Harshpal S Sachdev et al. Am J Clin Nutr. 2005 Aug.
Free article

Abstract

Background: South Asians have a muscle-thin but adipose body phenotype and high rates of obesity-related disease. Adult body composition may be predictable in early life.

Objective: Anthropometric indexes of adult body composition were examined in relation to birth size and body mass index (BMI) during childhood.

Design: A population-based cohort of 1526 men and women aged 26-32 y in Delhi, India, who were measured sequentially from birth until 21 y of age were followed up. Adult weight, height, skinfold thicknesses, and waist and hip circumferences were measured. BMI and indexes of adiposity (sum of skinfold thicknesses), central adiposity (waist-hip ratio), and lean mass (residual values after adjustment of BMI for skinfold thicknesses and height) were derived.

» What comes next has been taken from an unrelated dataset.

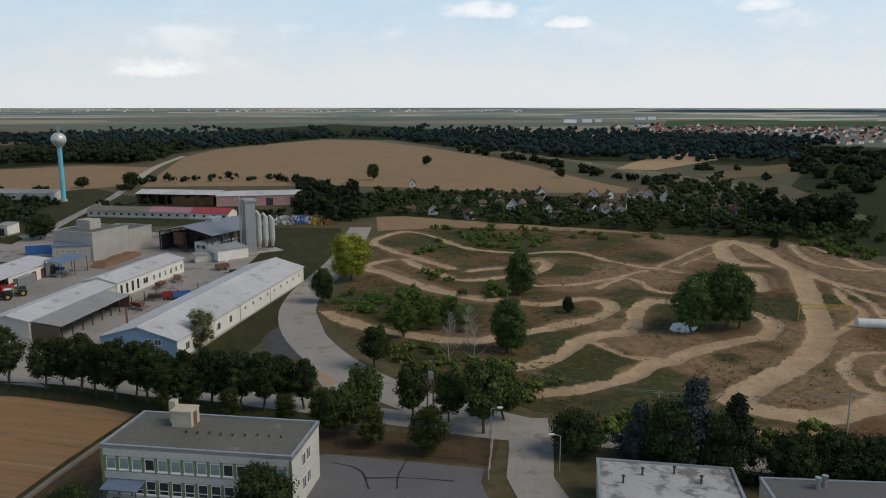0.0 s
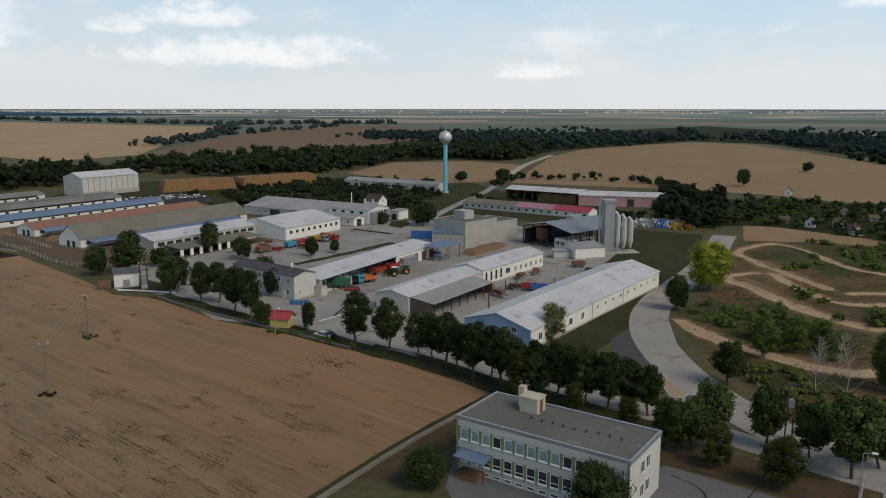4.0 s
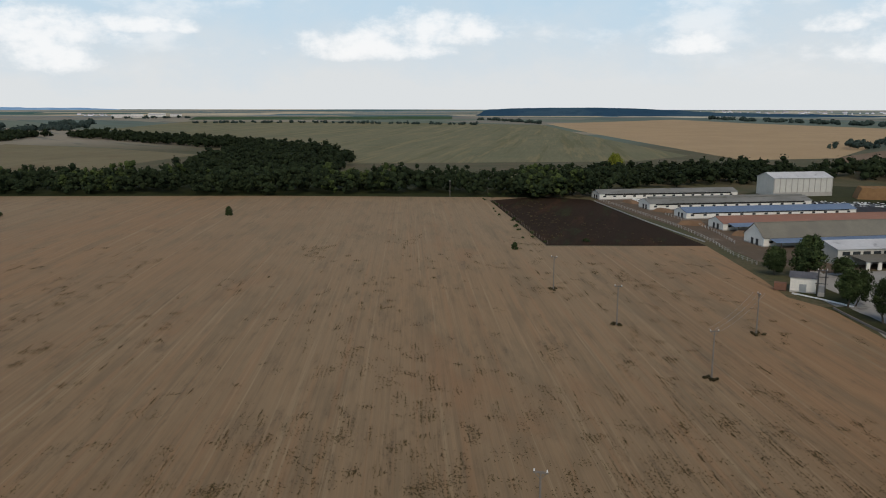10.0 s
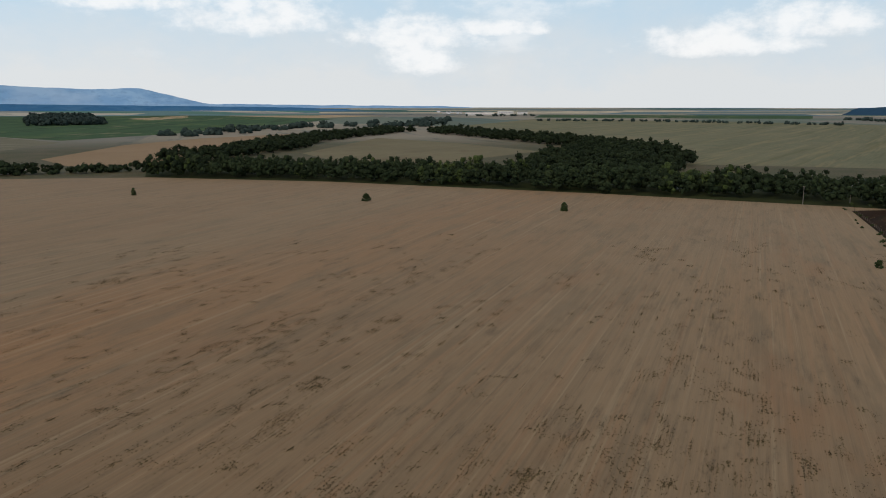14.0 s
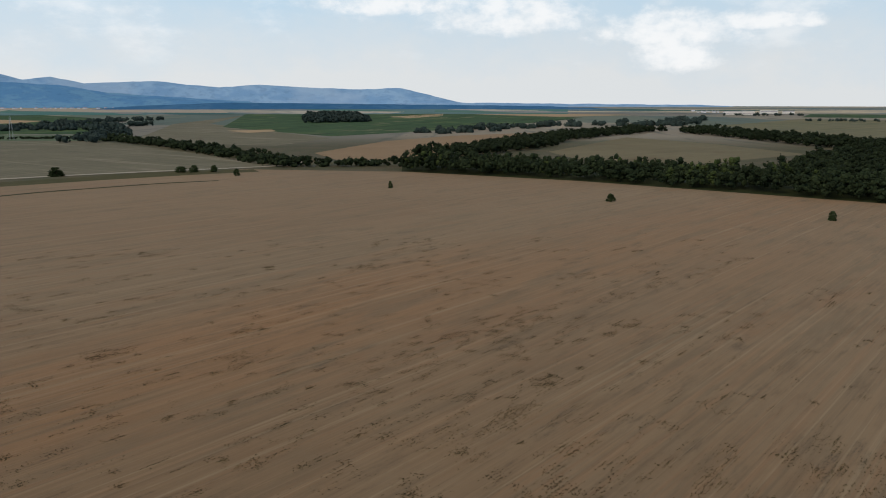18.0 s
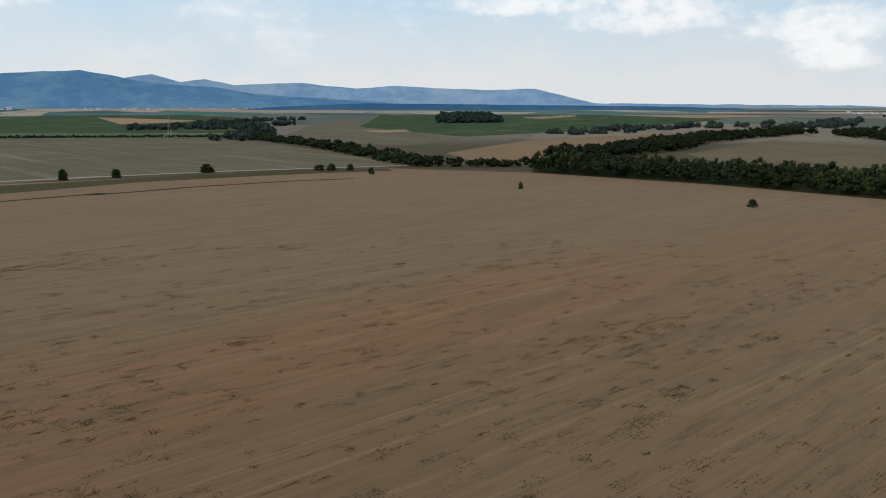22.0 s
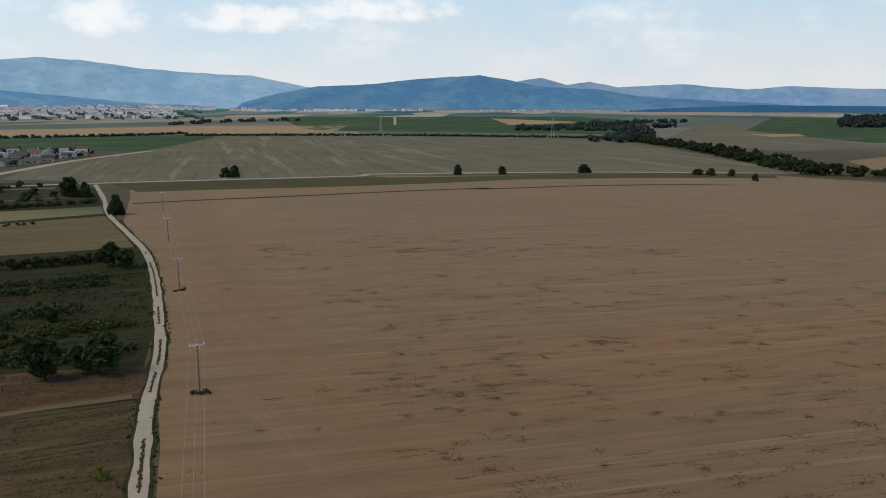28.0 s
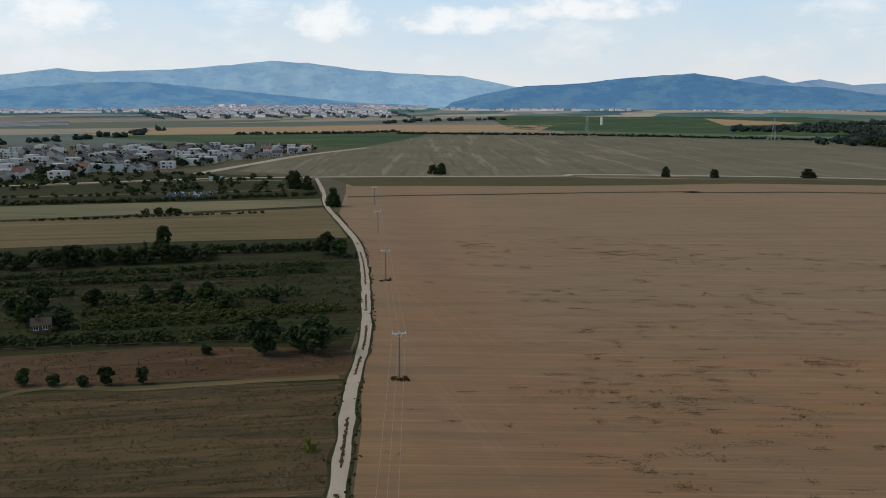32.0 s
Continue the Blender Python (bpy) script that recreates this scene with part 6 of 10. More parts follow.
def tree(kind, at, height, width, label, category="tree", group="", form="round", mat=None, n_lumps=26, n_leaves=2200, leaf=0.28, variant=0, bark=None, turn=None):
    """A tree or shrub; the meshes of a kind and variant are shared and scaled."""
    key = (kind, variant)
    if key not in PROTO:
        rng = np.random.default_rng(sum(map(ord, kind)) * 7 + variant)
        c, r = crown_lumps(rng, form, height, width, n_lumps)
        quads = leaves(rng, c, r, n_leaves, leaf, 0.6 if form == "cone" else 0.85)
        blobs = [blob(rng, c[i], r[i] * 0.5, 0.8) for i in range(n_lumps)]
        crown = leaf_mesh("crown", quads, blobs, mat or L_DARK)
        bm = bmesh.new()
        wood(bm, rng, (0, 0, -0.1), height * (0.9 if form in ("cone", "oval") else 0.75), 0.018 * height + 0.05, 3 if form == "shrub" else 7, width * 0.4)
        trunk = mesh_of(bm, "trunk", bark or M_BARK)
        PROTO[key] = (crown, trunk, height, width)
    crown, trunk, h0, w0 = PROTO[key]
    ob = thing(kind, label, category, group, at, (at[0] * 37 + at[1] * 91) % 360 if turn is None else turn)
    ob.scale = (width / w0, width / w0, height / h0)
    part("trunk", trunk, None, ob)
    part("crown", crown, None, ob)
    return ob


def dome_lumps(rng, h, w, n):
    """Lumps of a rounded broadleaf crown that reaches near the ground."""
    d = rng.normal(size=(n, 3))
    d[:, 2] = np.abs(d[:, 2])
    d /= np.linalg.norm(d, axis=1)[:, None]
    c = d * np.array([w * 0.34, w * 0.34, h * 0.42]) * (0.55 + 0.5 * rng.random((n, 1)))
    c[:, 2] += h * 0.36
    low = rng.random(n) < 0.3
    c[low, 2] *= 0.55
    return c, w * (0.14 + 0.09 * rng.random(n))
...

Results: Mean birth weight was 2851 g. As children, many subjects were underweight-for-age (>2 SDs below the National Center for Health Statistics mean; 53% at 2 y), but as adults, 47% were overweight, 11% were obese, and 51% were centrally obese (according to World Health Organization criteria). Birth weight was positively related to adult lean mass (P < 0.001) and, in women only, to adiposity (P = 0.006) but was unrelated to central adiposity. BMI from birth to age 21 y was increasingly strongly positively correlated with all outcomes. BMI and BMI gain in infancy and early childhood were correlated more strongly with adult lean mass than with adiposity or central adiposity. Higher BMI and greater BMI gain in late childhood and adolescence were associated with increased adult adiposity and central adiposity.

Conclusions: Birth weight and BMI gain during infancy and early childhood predict adult lean mass more strongly than adult adiposity. Greater BMI gain in late childhood and adolescence predicts increased adult adiposity.